There are books so fantastical you just want them to be real.
Italo Calvino’s Invisible Cities is such a book.
It’s a story of Marco Polo recounting his many and varied travels to Kublai Khan. After each journey, Kublai Khan asks Marco Polo to describe the cities he has been to. And so it goes, the explorer gives the conqueror a vision of a world he has not seen, and most likely, never will.
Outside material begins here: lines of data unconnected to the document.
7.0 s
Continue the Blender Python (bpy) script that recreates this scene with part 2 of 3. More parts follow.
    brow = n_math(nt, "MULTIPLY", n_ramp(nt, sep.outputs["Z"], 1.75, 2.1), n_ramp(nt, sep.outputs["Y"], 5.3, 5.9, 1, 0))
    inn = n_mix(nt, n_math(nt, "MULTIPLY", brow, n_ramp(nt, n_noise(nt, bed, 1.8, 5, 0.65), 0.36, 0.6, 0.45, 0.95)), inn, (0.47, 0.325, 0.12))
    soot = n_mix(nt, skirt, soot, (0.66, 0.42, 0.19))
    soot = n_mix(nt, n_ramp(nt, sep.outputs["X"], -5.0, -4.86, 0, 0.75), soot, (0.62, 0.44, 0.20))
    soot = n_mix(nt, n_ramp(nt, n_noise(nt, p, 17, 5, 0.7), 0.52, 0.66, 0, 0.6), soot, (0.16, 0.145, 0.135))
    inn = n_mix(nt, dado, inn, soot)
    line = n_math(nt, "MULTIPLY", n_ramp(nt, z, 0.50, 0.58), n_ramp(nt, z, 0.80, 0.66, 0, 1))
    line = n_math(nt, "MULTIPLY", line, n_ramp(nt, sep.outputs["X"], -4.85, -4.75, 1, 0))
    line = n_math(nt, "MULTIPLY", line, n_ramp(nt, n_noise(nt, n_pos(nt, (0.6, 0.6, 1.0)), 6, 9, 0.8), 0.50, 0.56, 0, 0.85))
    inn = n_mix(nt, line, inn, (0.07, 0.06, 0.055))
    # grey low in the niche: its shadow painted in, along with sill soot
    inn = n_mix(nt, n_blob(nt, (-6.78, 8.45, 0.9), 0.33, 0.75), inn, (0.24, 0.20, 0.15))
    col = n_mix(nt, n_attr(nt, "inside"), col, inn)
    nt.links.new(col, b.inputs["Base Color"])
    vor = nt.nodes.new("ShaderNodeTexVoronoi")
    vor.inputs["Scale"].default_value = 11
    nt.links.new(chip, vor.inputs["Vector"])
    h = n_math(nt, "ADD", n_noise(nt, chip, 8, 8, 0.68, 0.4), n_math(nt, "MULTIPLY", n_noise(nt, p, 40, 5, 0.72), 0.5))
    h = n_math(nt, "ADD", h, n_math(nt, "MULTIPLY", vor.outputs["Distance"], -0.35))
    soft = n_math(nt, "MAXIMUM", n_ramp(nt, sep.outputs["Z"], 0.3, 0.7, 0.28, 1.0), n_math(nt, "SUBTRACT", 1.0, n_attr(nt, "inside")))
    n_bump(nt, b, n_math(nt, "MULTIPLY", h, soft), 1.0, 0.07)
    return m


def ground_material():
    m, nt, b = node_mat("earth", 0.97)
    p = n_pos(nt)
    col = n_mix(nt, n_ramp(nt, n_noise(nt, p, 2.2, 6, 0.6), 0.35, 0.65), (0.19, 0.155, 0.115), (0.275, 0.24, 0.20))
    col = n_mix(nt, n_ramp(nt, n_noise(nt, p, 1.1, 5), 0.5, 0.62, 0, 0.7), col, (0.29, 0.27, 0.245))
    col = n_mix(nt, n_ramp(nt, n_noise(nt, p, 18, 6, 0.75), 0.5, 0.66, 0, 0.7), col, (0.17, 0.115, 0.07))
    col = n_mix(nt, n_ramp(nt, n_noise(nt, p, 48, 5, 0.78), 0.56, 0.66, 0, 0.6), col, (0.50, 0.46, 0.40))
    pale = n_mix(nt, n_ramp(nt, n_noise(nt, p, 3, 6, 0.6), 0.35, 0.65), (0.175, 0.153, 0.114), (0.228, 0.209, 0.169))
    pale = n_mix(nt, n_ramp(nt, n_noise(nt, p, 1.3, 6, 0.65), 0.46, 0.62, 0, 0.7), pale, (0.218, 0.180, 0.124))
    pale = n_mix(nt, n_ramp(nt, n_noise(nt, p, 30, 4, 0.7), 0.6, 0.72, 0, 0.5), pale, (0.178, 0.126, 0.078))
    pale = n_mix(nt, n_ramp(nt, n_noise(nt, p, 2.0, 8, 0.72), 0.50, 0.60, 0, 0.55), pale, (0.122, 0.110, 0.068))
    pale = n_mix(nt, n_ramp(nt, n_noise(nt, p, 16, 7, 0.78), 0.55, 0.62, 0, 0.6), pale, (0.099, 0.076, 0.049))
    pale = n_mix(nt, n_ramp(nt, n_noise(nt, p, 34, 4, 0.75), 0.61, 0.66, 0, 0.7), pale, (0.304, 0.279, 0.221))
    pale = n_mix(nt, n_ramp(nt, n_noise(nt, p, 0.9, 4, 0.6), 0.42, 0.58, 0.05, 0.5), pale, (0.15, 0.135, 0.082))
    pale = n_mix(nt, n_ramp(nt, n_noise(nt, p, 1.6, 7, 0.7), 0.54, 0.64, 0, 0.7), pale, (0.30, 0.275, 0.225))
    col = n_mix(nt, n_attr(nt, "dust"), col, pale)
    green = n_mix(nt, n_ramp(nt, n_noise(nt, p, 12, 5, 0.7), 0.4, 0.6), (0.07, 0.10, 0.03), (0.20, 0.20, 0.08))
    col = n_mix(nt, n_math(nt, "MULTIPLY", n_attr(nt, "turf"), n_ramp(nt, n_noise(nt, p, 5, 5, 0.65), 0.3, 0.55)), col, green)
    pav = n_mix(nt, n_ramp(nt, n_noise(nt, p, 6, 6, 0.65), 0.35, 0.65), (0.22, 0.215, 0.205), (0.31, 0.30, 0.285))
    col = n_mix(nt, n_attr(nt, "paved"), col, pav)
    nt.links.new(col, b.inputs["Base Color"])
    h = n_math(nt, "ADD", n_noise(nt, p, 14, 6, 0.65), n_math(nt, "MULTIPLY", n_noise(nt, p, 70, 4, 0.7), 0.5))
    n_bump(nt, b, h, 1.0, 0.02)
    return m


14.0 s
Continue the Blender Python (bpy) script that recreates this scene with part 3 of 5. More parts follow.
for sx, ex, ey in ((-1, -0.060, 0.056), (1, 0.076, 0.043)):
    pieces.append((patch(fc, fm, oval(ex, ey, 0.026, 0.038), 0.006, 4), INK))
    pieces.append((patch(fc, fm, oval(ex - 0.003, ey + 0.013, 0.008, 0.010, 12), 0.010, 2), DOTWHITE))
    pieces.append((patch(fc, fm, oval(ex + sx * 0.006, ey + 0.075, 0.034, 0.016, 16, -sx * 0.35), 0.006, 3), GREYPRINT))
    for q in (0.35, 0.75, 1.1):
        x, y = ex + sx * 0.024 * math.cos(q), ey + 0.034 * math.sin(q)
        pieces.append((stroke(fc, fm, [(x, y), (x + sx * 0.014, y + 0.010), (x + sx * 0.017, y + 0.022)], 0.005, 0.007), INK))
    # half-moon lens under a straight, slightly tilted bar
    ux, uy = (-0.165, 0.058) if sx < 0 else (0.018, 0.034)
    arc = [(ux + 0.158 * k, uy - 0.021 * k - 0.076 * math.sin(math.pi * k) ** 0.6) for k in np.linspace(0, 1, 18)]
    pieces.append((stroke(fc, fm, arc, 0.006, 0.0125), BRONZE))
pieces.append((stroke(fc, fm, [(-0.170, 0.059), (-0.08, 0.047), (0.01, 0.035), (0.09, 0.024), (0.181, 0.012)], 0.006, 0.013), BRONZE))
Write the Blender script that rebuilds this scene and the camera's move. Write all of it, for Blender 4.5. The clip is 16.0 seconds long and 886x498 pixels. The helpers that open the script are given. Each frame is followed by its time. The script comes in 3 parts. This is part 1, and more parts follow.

For each city is wondrous and impossible, yet Marco Polo is only ever describing one: the city of his birth, Venice, Italy.
The story is woven with memory, desire, dreams, longing, and the constancy of change in trying to capture what is closest to our hearts.
Here’s a tantalizing sample of an exchange between Polo and Khan:
“I shall tell you what I dreamed last night,’ he says to Marco. ‘In the midst of a flat and yellow land, dotted with meteorites and erratic boulders, I saw from a distance the spires of a city rise, slender pinnacles, made in such a way that the moon in her journey can rest now on one, now on another, or sway from the cables of the cranes.’
And Polo says: ‘The city of your dreams is Lalage. Its inhabitants arranged these invitations to rest in the night sky so that the moon would grant everything in the city the power to grow and grow endlessly.’
‘There is something you do not know,’ the Khan adds. ‘The grateful moon has granted the city of Lalage a rarer privilege: to grow in lightness.”